START INFORMATION SUPPLIED

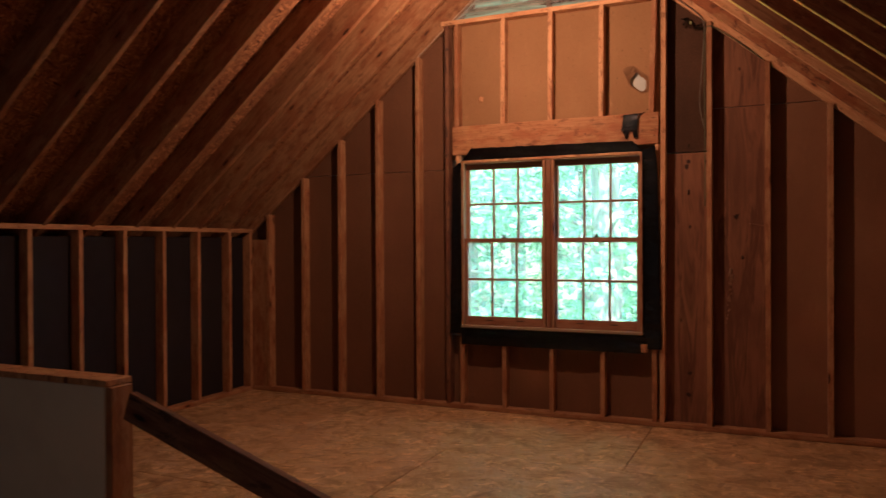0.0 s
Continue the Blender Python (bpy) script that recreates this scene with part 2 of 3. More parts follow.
CORD_PINK = painted("pink_cord", (0.60, 0.30, 0.22), 0.5, 0.3)
CORD_GREEN = painted("green_cord", (0.10, 0.115, 0.06), 0.7, 0.5)
TORN = board_sheet("torn_fibre", (0.31, 0.185, 0.09), (0.20, 0.11, 0.052), 0.6)
TORN_DARK = board_sheet("dark_torn_fibre", (0.06, 0.04, 0.026), (0.02, 0.014, 0.01), 0.8)
KNOT = painted("dark_knot", (0.032, 0.014, 0.009), 0.7, 0.6, scale=60)
PAPER = painted("torn_paper", (0.20, 0.17, 0.12), 0.8, 0.5, scale=40)
DAYLIGHT_GREEN = painted("pale_green_daylight", (0.45, 0.62, 0.25), 0.7, 0.1)
SILVER = lumber("silvered_wood", (0.17, 0.155, 0.13), (0.12, 0.11, 0.09), (0.05, 0.045, 0.035), 0.5)
DARK_BACKING = painted("dark_backing", (0.020, 0.017, 0.020), 0.85, 0.3, spec=0.15)
BLACKBOARD = painted("black_board", (0.008, 0.008, 0.010), 0.9, 0.2, spec=0.1)


def film_material():
    """Black plastic flashing tape with small bright wrinkles."""
    k = Mat("black_flashing_film", 0.2, spec=0.5)
    a = k.noise(k.coords((9, 9, 26)), 1.0, 4, 0.6, 1.5)
    b = k.noise(k.coords((30, 30, 95)), 1.0, 3)
    fold = k.ramp(k.noise(k.coords((13, 13, 46)), 1.0, 2, 0.5, 0.8), [(0.47, (0, 0, 0)), (0.50, (1, 1, 1)), (0.53, (0, 0, 0))])
    k.bump(k.math("ADD", k.math("MULTIPLY", a, 0.14), k.math("ADD", k.math("MULTIPLY", b, 0.24), k.math("MULTIPLY", fold, 0.25))), 0.8, 0.010)
    return k.color(k.ramp(a, [(0.3, (0.003, 0.0035, 0.0045)), (0.8, (0.008, 0.009, 0.011))]))


FILM = film_material()


def louvre_material():
    """Weathered blue-grey painted slats worn to silvery wood; lower bands carry daylight's cyan."""
    k = Mat("weathered_louvre", 0.8, spec=0.2)
    v = k.coords((2.5, 24, 24), jitter=11.0)
    a = k.noise(v, 1.0, 6, 0.7, 0.7)
    b = k.noise(k.coords((6, 6, 6), jitter=4.0), 1.0, 4)
    c = k.ramp(a, [(0.28, (0.08, 0.08, 0.065)), (0.36, (0.19, 0.31, 0.28)), (0.47, (0.28, 0.58, 0.56)), (0.60, (0.40, 0.82, 0.81)), (0.75, (0.52, 0.90, 0.90))])
    sep = k.n("SeparateXYZ")
    k.link(k.n("TexCoord").outputs["Object"], sep.inputs[0])
    # split by height: cyan below imitates daylight, bare wood tones above
    h = k.math("ADD", k.math("MULTIPLY", sep.outputs["Z"], 7.0), k.math("MULTIPLY", a, 0.55))
    c = k.mix(k.ramp(h, [(0.50, (0, 0, 0)), (0.62, (0.85, 0.85, 0.85))]), c, k.ramp(a, [(0.36, (0.07, 0.068, 0.052)), (0.62, (0.34, 0.35, 0.28))]))
    c = k.mix(k.ramp(b, [(0.58, (0, 0, 0)), (0.72, (0.5, 0.5, 0.5))]), c, (0.08, 0.075, 0.06))
    # ragged dark line along each slat's top edge
    rot = k.noise(k.coords((6, 30, 30), jitter=29.0), 1.0, 5, 0.75)
    dark_edge = k.math("MULTIPLY", k.ramp(sep.outputs["Z"], [(0.050, (0, 0, 0)), (0.062, (1, 1, 1))]), k.ramp(rot, [(0.52, (0, 0, 0)), (0.57, (0.85, 0.85, 0.85))]))
    c = k.mix(dark_edge, c, (0.022, 0.017, 0.012))
    k.bump(a, 0.5, 0.005)
    return k.color(c)


LOUVRE = louvre_material()


def glass_material():
    m = bpy.data.materials.new("window_glass")
    m.use_nodes = True
    t = m.node_tree
    t.nodes.remove(t.nodes["Principled BSDF"])
    tr = t.nodes.new("ShaderNodeBsdfTransparent")
    tr.inputs[0].default_value = (0.94, 0.97, 0.94, 1)
    gl = t.nodes.new("ShaderNodeBsdfGlossy")
    gl.inputs["Roughness"].default_value = 0.02
    # pale translucent share imitates veiling glare over the panes
    df = t.nodes.new("ShaderNodeBsdfTranslucent")
    df.inputs[0].default_value = (0.74, 0.90, 0.92, 1)
    mx = t.nodes.new("ShaderNodeMixShader")
    veil = t.nodes.new("ShaderNodeMixShader")
    veil.inputs[0].default_value = 0.23
    mx.inputs[0].default_value = 0.05
    t.links.new(tr.outputs[0], veil.inputs[1])
    t.links.new(df.outputs[0], veil.inputs[2])
    t.links.new(veil.outputs[0], mx.inputs[1])
    t.links.new(gl.outputs[0], mx.inputs[2])
    t.links.new(mx.outputs[0], t.nodes["Material Output"].inputs[0])
    return m


GLASS = glass_material()


def leaf_material(name, light, dark):
    m = bpy.data.materials.new(name)
    m.use_nodes = True
    t = m.node_tree
    t.nodes.remove(t.nodes["Principled BSDF"])
    geo = t.nodes.new("ShaderNodeNewGeometry")
    r = t.nodes.new("ShaderNodeValToRGB")
    r.color_ramp.elements[0].color = (*dark, 1)
    r.color_ramp.elements[1].color = (*light, 1)
    t.links.new(geo.outputs["Random Per Island"], r.inputs[0])
    d = t.nodes.new("ShaderNodeBsdfDiffuse")
    tl = t.nodes.new("ShaderNodeBsdfTranslucent")
    mx = t.nodes.new("ShaderNodeMixShader")
    mx.inputs[0].default_value = 0.5
    for sh in (d, tl):
        t.links.new(r.outputs[0], sh.inputs[0])
    t.links.new(d.outputs[0], mx.inputs[1])
    t.links.new(tl.outputs[0], mx.inputs[2])
    t.links.new(mx.outputs[0], t.nodes["Material Output"].inputs[0])
    return m


LEAF = leaf_material("maple_leaves", (0.34, 0.60, 0.33), (0.19, 0.42, 0.20))
LEAF_DARK = leaf_material("shaded_leaves", (0.26, 0.48, 0.29), (0.12, 0.29, 0.15))
BARK = plywood("tree_bark", (0.38, 0.32, 0.26), (0.20, 0.16, 0.12))
EARTH = board_sheet("leaf_litter", (0.22, 0.16, 0.09), (0.10, 0.10, 0.04))


# ---- building helpers ----
def link_mesh(name, bm, material, parent=None, label="", m=None):
    me = bpy.data.meshes.new(name)
    bm.to_mesh(me)
    bm.free()
    me.materials.append(material)
    ob = new(name, me)
    if m is not None:
        ob.matrix_world = m
    if parent is not None:
        ob.parent = parent
        if m is not None:
            ob.matrix_parent_inverse = Matrix()
            ob.matrix_basis = m
    if label:
        tagged(ob, label)
    return ob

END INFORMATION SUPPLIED

§ TASK DIRECTIONS: Copy each line above containing the string "with".

§ ANSWER FOR THE TASK:
Continue the Blender Python (bpy) script that recreates this scene with part 2 of 3. More parts follow.
    """Black plastic flashing tape with small bright wrinkles."""